What is the molar mass of nickel(II) oxide?
NiO has a molar mass of 74.692 g/mol — nickel at 58.693 plus oxygen at 15.999 sums to 74.692. That's the value you use for stoichiometry when calculating, for example, how much NiO you need to react with Li2CO3 to produce a target mass of LiNiO2 cathode. One mole of NiO yields one mole of LiNiO2 (97.62 g/mol) under typical solid-state synthesis conditions.
Why is NiO called a Mott insulator?
Standard band theory predicts NiO should be a metal because its 3d band is only partially filled (Ni²⁺ is d8, leaving room in the eg orbitals). But the on-site Coulomb repulsion energy U — the energy cost of putting two electrons on the same Ni site — is around 8 eV, much larger than the bandwidth W (~3 eV). Strong correlation localizes the electrons, splitting the band into lower and upper Hubbard bands separated by ~4 eV. NiO is the prototype Mott-Hubbard system in every condensed-matter textbook.

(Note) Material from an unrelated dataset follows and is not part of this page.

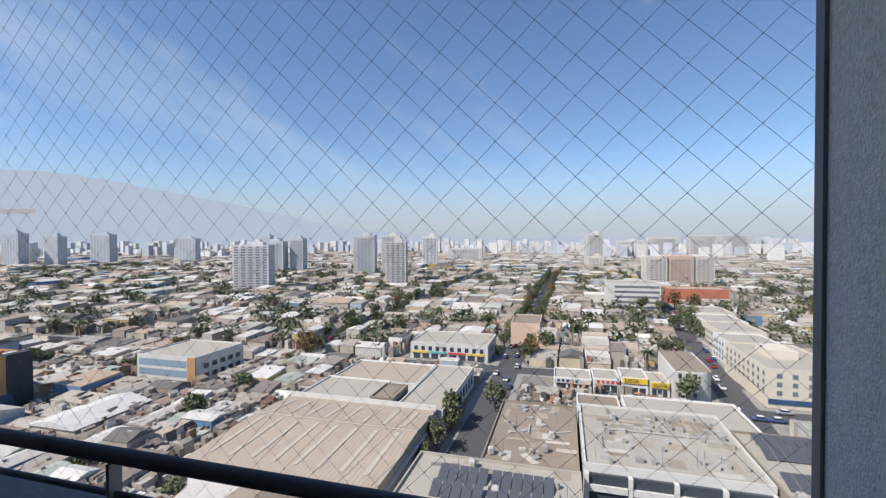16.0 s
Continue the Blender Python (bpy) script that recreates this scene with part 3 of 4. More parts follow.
# places kept free for the larger buildings
KEEP = [(-80, -31, 66, 152), (-34, 44, 48, 133), (-252, -162, 52, 98), (-158, -124, 118, 152), (24, 72, 330, 372), (76, 128, 376, 412), (-350, -298, 372, 415),
        (-318, -228, 580, 628), (-212, -176, 462, 500), (30, 60, 134, 182), (90, 180, 535, 600), (-30, -4, 205, 250), (30, 48, 74, 108), (44, 132, 137, 151), (56, 92, 151, 192), (-352, -306, 70, 108), (-68, -30, 177, 206), (-15, 33, 132, 167), (28, 35, 181, 188)]


def free(x0, x1, y0, y1):
    return all(x1 < a or x0 > b or y1 < c or y0 > d for a, b, c, d in KEEP)


def lots(u0, u1, v0, v1, w, h, size):
    """Splits a block, given by shares of its width and depth, into lots."""
    W, H = (u1 - u0) * w, (v1 - v0) * h
    lim = size * rng.uniform(0.7, 1.6)
    if max(W, H) < lim or min(W, H) < size * 0.45 and max(W, H) < 2.2 * size:
        return [(u0, u1, v0, v1)]
    f = rng.uniform(0.36, 0.64)
    if W > H * rng.uniform(0.75, 1.3):
        m = u0 + (u1 - u0) * f
        return lots(u0, m, v0, v1, w, h, size) + lots(m, u1, v0, v1, w, h, size)
    m = v0 + (v1 - v0) * f
    return lots(u0, u1, v0, m, w, h, size) + lots(u0, u1, m, v1, w, h, size)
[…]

How is NiO used in lithium-ion batteries?
NiO is the nickel source for synthesizing layered oxide cathodes — LiNiO2 and the modern NMC (LiNiMnCoO2) and NCA (LiNiCoAlO2) families. The standard route co-precipitates a Ni-Mn-Co hydroxide, calcines it to a mixed oxide containing NiO phases, then reacts with Li2CO3 at 750-900°C to grow the layered structure. High-nickel chemistries like NMC-811 (80% Ni) deliver over 200 mAh/g and dominate the EV market because nickel is cheaper and less geopolitically constrained than cobalt.